Directive:
Type out the complete listing below word for word, without its pictures.

Material provided:
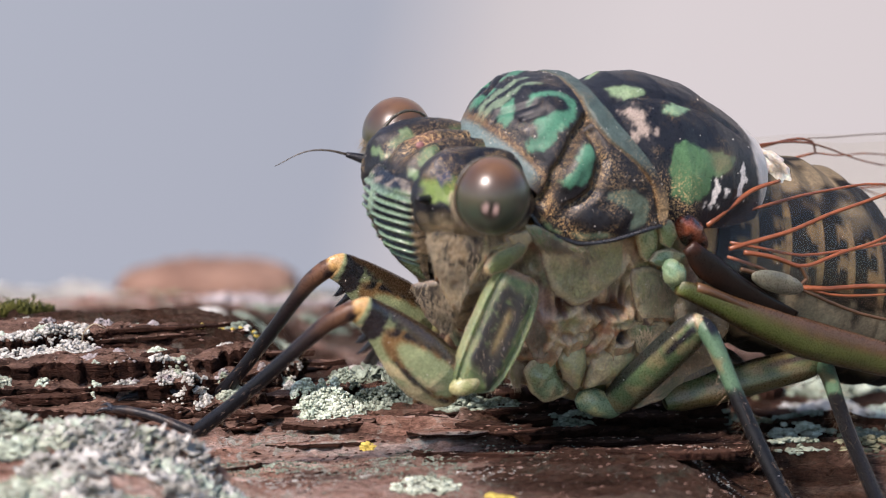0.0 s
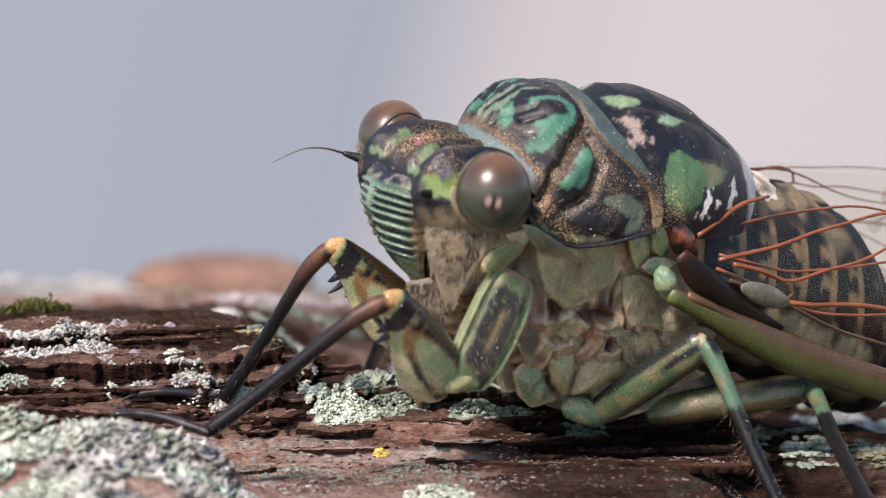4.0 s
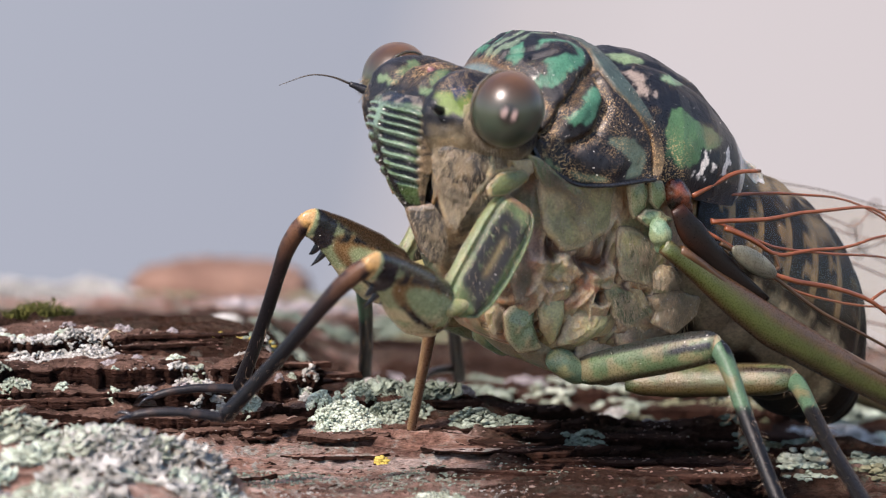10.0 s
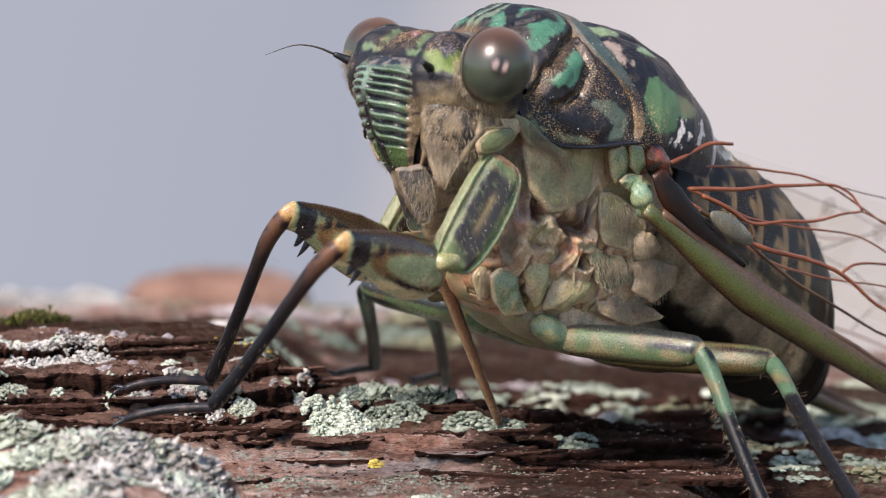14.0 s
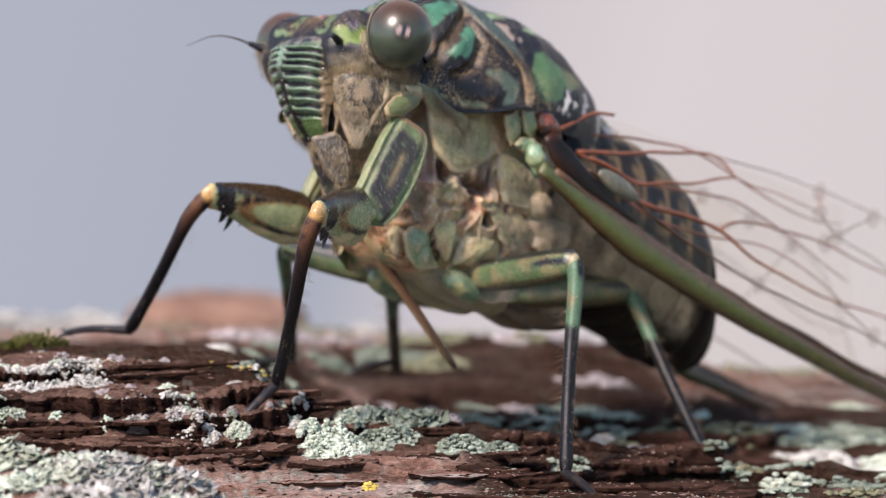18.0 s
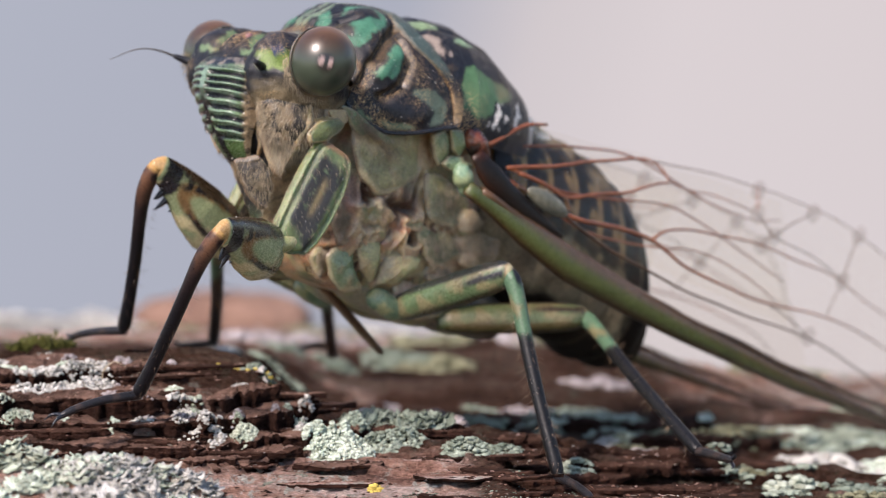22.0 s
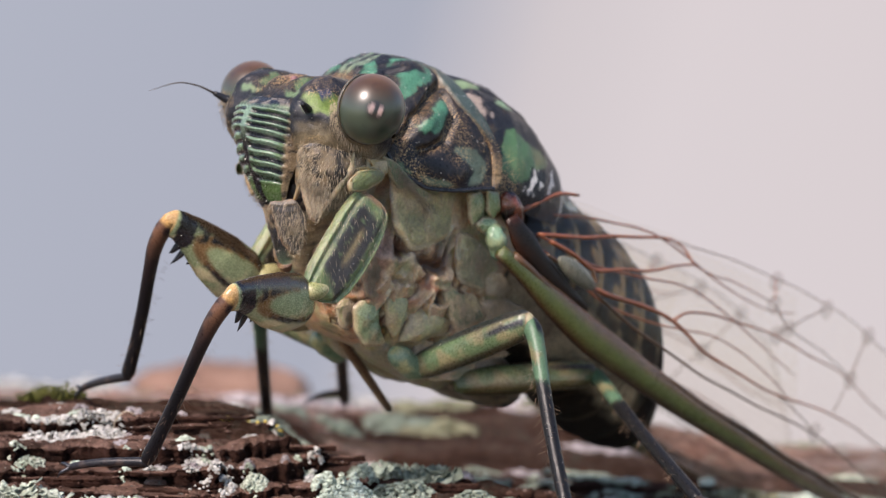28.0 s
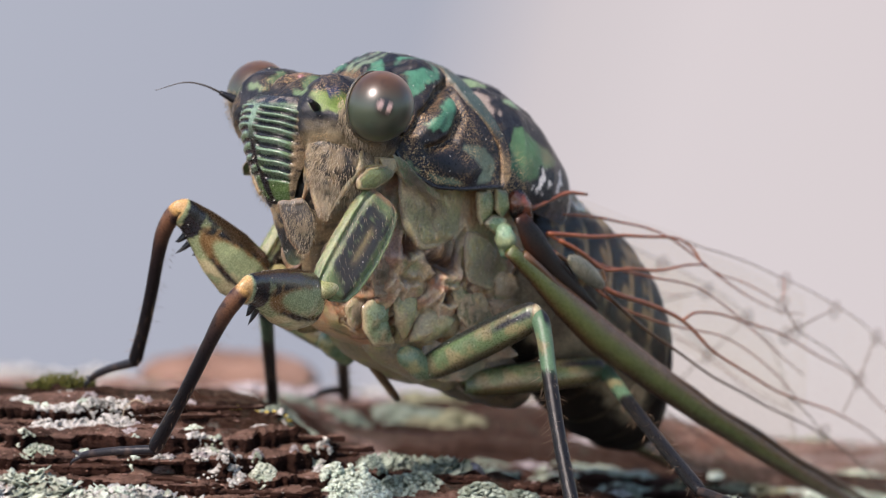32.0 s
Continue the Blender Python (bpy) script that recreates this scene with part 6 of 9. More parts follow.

The response:
0.0 s
4.0 s
10.0 s
14.0 s
18.0 s
22.0 s
28.0 s
32.0 s
Continue the Blender Python (bpy) script that recreates this scene with part 6 of 9. More parts follow.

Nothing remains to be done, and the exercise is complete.